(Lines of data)
□ □ □ □

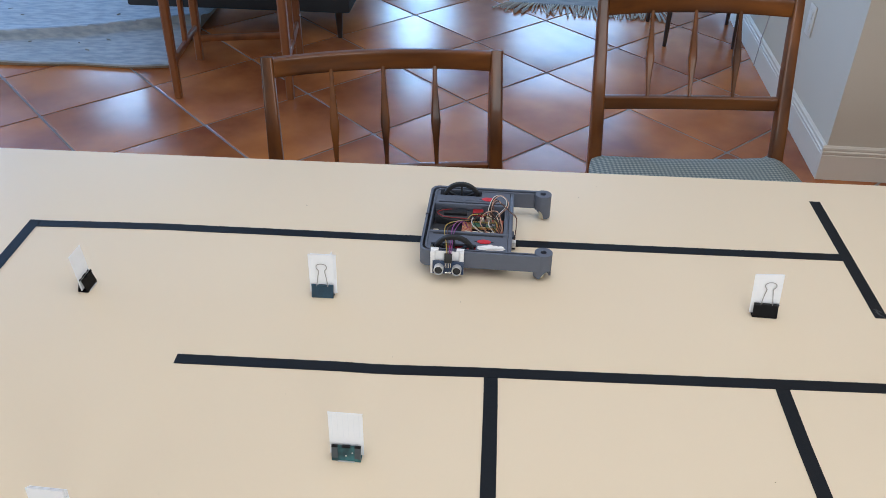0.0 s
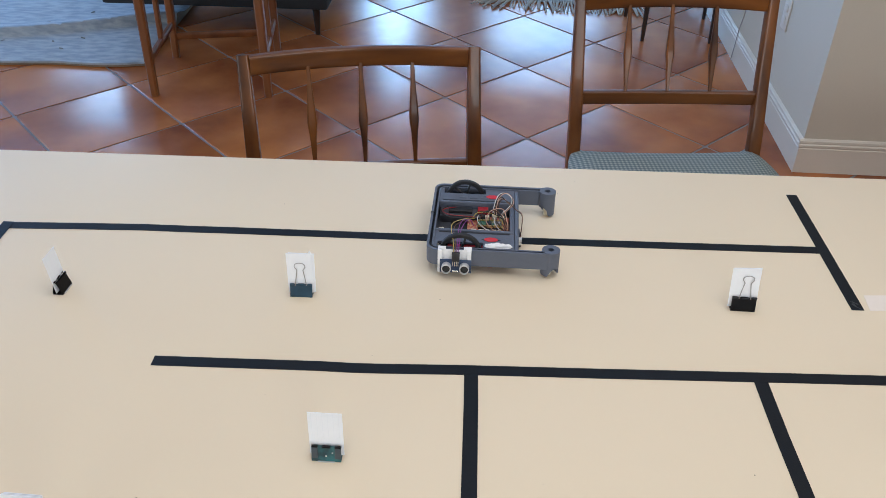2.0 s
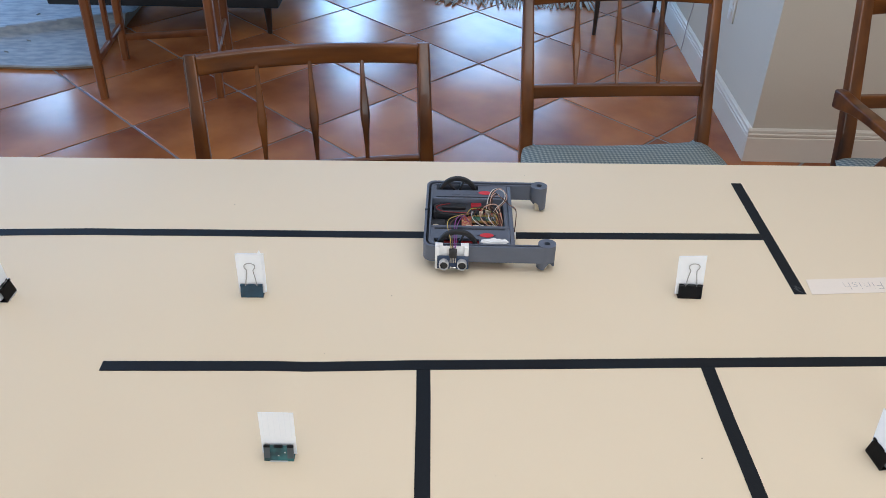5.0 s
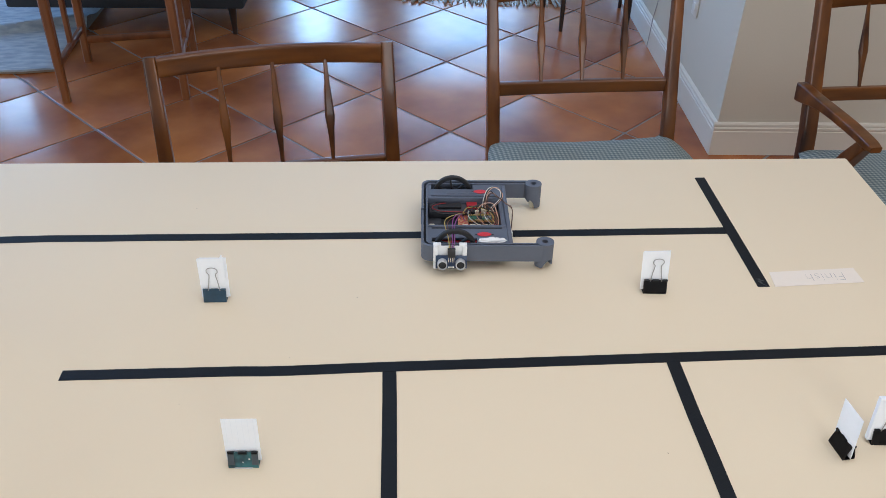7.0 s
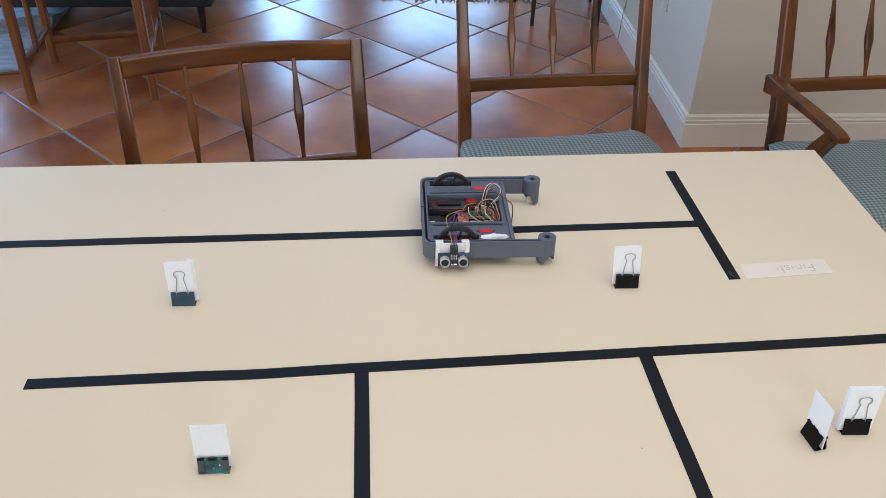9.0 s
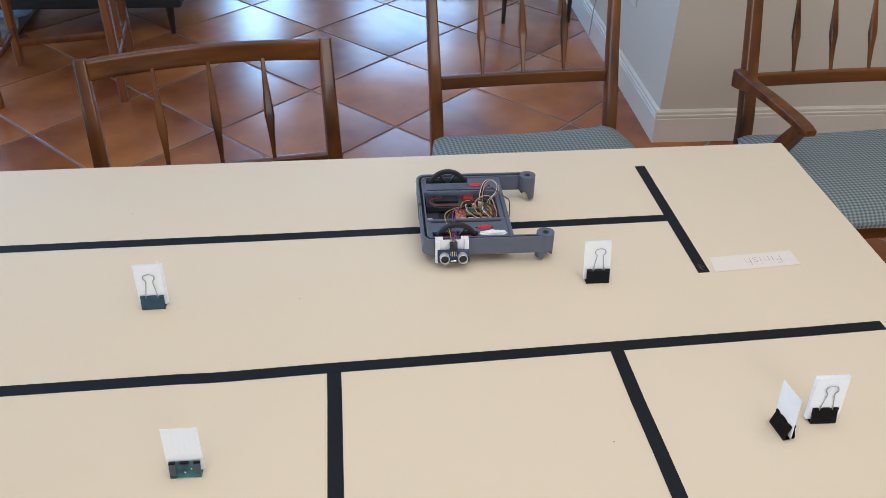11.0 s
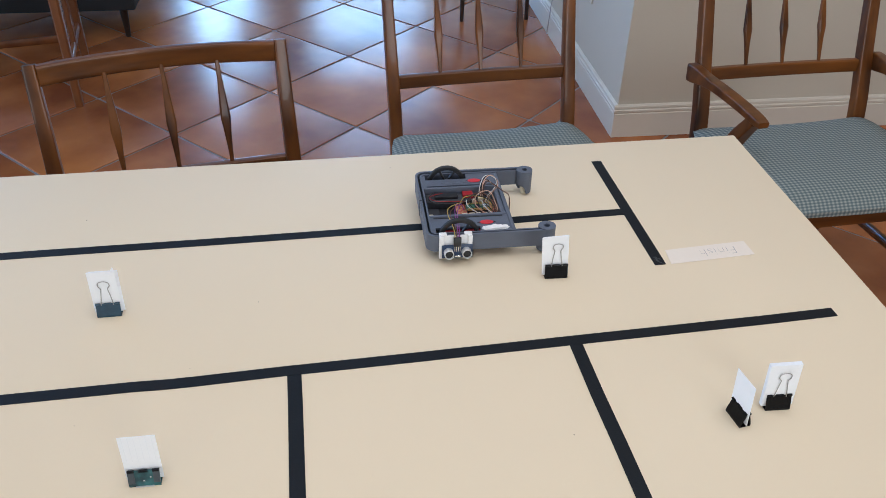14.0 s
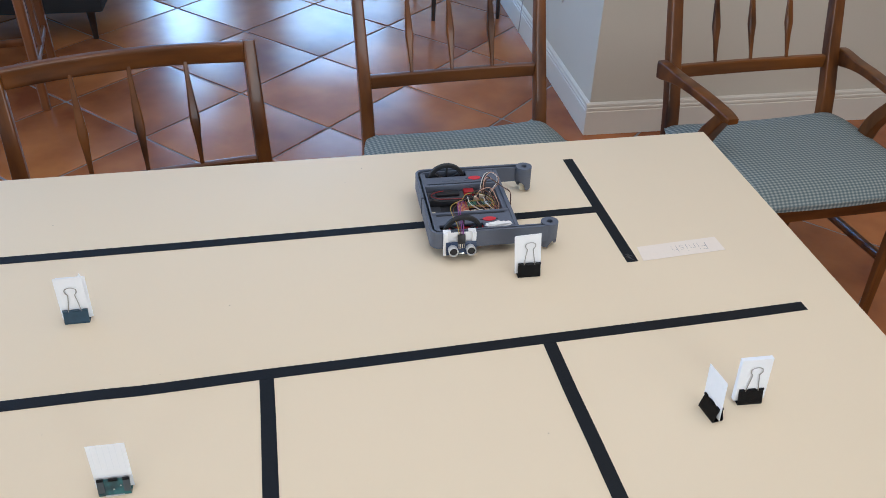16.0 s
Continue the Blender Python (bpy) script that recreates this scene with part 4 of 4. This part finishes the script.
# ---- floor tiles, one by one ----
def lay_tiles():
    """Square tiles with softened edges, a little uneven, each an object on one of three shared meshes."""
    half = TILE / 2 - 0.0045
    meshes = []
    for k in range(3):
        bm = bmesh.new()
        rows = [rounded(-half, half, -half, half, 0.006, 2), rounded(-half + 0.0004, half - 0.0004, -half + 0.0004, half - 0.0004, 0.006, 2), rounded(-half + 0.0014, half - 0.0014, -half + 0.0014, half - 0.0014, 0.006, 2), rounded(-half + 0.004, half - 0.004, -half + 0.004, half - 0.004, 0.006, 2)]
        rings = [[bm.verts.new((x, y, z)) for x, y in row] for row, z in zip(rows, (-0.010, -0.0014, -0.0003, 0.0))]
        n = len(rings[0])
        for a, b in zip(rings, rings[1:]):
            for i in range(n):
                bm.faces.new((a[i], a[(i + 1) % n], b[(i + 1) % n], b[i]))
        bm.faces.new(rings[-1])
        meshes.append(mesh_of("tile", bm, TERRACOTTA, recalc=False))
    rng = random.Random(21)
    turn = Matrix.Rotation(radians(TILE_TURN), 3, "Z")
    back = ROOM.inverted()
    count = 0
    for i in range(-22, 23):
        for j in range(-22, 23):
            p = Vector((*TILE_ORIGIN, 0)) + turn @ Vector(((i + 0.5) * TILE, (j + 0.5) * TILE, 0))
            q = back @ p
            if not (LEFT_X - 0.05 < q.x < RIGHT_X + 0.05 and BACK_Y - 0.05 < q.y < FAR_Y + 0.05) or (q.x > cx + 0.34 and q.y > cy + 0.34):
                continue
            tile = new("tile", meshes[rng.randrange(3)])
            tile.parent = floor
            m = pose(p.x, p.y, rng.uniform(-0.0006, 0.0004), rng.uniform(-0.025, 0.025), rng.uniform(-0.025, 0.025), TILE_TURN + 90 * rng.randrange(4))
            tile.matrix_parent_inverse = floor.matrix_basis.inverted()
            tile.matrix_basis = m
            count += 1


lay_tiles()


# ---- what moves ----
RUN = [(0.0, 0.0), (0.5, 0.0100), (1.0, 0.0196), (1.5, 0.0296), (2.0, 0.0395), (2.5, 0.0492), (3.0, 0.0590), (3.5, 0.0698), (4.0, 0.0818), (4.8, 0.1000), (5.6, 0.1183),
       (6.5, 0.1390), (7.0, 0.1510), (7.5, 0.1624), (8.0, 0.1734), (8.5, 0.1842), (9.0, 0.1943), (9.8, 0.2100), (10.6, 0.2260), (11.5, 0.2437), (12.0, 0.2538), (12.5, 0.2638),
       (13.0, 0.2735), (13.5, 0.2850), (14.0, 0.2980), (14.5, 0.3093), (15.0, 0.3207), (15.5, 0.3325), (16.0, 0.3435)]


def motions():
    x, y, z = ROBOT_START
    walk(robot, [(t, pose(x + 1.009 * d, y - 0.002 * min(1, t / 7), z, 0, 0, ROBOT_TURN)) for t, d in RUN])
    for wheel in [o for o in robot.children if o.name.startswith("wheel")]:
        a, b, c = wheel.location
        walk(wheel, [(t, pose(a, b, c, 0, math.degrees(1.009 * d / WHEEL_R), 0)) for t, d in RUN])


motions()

□ □ □ □

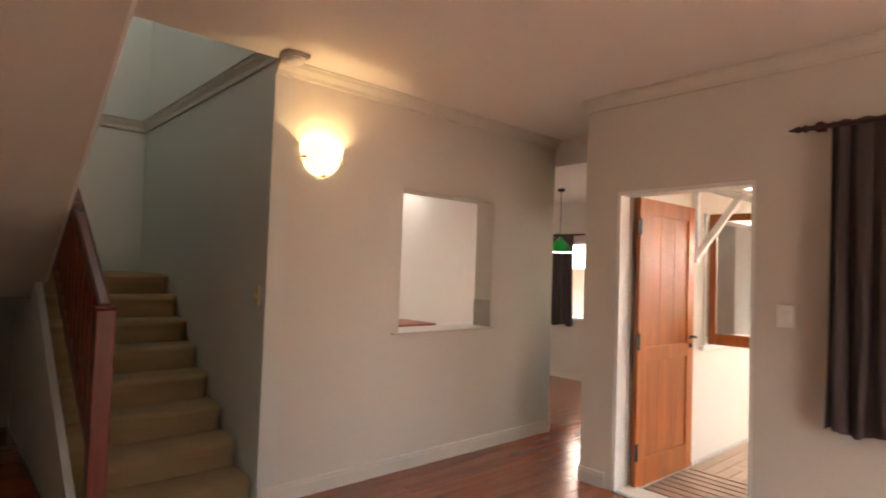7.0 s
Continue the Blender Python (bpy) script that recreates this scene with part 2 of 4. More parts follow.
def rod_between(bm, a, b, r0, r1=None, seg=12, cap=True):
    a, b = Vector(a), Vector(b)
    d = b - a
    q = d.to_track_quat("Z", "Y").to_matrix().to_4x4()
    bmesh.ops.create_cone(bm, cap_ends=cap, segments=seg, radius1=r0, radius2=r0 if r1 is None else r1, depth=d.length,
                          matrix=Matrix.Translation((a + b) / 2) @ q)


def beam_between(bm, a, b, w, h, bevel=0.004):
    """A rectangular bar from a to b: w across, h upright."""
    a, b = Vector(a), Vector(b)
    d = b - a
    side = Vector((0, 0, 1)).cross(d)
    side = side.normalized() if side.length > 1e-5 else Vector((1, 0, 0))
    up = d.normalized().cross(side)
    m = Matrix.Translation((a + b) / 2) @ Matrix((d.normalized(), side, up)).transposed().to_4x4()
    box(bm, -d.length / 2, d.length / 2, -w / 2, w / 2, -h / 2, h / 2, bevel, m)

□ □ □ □

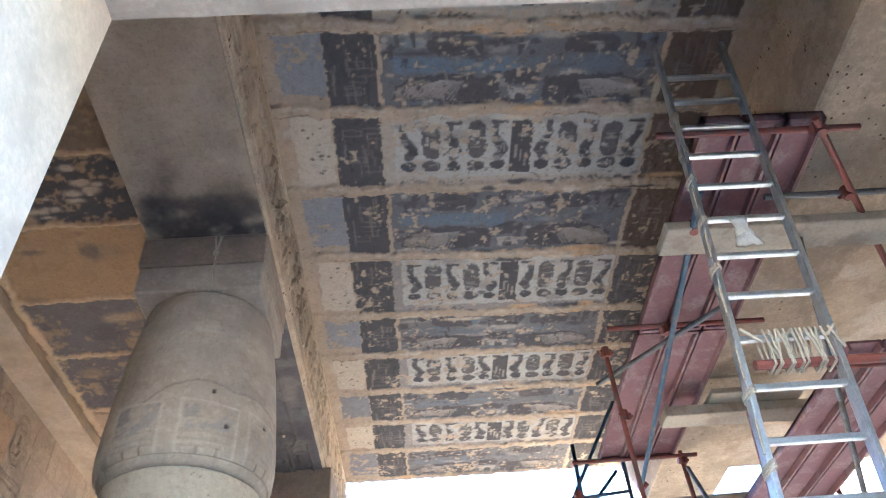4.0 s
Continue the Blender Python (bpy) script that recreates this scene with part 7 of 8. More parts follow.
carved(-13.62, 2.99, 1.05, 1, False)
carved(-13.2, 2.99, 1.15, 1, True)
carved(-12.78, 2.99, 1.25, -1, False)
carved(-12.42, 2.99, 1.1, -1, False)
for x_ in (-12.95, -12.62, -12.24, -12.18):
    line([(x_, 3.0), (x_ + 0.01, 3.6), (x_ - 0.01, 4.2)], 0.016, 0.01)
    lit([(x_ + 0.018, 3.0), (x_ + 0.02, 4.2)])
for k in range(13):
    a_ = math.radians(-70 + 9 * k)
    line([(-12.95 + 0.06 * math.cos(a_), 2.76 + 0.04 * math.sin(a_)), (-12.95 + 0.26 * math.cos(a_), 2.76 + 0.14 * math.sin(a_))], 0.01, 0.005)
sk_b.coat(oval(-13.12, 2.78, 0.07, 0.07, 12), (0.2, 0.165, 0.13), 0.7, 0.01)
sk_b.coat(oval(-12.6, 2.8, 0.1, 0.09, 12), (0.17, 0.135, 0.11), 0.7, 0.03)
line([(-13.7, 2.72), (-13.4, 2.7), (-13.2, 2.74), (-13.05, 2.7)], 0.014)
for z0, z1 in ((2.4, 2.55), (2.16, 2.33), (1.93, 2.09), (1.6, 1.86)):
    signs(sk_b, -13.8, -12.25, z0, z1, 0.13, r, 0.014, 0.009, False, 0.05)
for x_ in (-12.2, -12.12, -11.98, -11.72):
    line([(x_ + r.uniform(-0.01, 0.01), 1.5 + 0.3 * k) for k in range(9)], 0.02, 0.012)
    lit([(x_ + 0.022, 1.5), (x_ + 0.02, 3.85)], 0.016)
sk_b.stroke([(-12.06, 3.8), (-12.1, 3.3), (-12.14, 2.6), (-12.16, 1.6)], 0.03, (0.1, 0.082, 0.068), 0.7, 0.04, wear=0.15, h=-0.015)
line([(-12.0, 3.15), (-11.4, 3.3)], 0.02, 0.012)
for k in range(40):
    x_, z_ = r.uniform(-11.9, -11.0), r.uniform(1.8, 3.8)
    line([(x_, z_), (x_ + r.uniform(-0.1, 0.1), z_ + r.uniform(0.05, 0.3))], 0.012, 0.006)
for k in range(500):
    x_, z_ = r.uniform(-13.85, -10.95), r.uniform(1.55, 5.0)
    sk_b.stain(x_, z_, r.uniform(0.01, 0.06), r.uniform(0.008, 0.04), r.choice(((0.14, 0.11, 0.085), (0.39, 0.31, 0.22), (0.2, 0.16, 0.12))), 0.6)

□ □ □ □

What to produce:
Copy each line above containing the string "part".

Result for this exercise:
Continue the Blender Python (bpy) script that recreates this scene with part 4 of 4. This part finishes the script.
Continue the Blender Python (bpy) script that recreates this scene with part 2 of 4. More parts follow.
Continue the Blender Python (bpy) script that recreates this scene with part 7 of 8. More parts follow.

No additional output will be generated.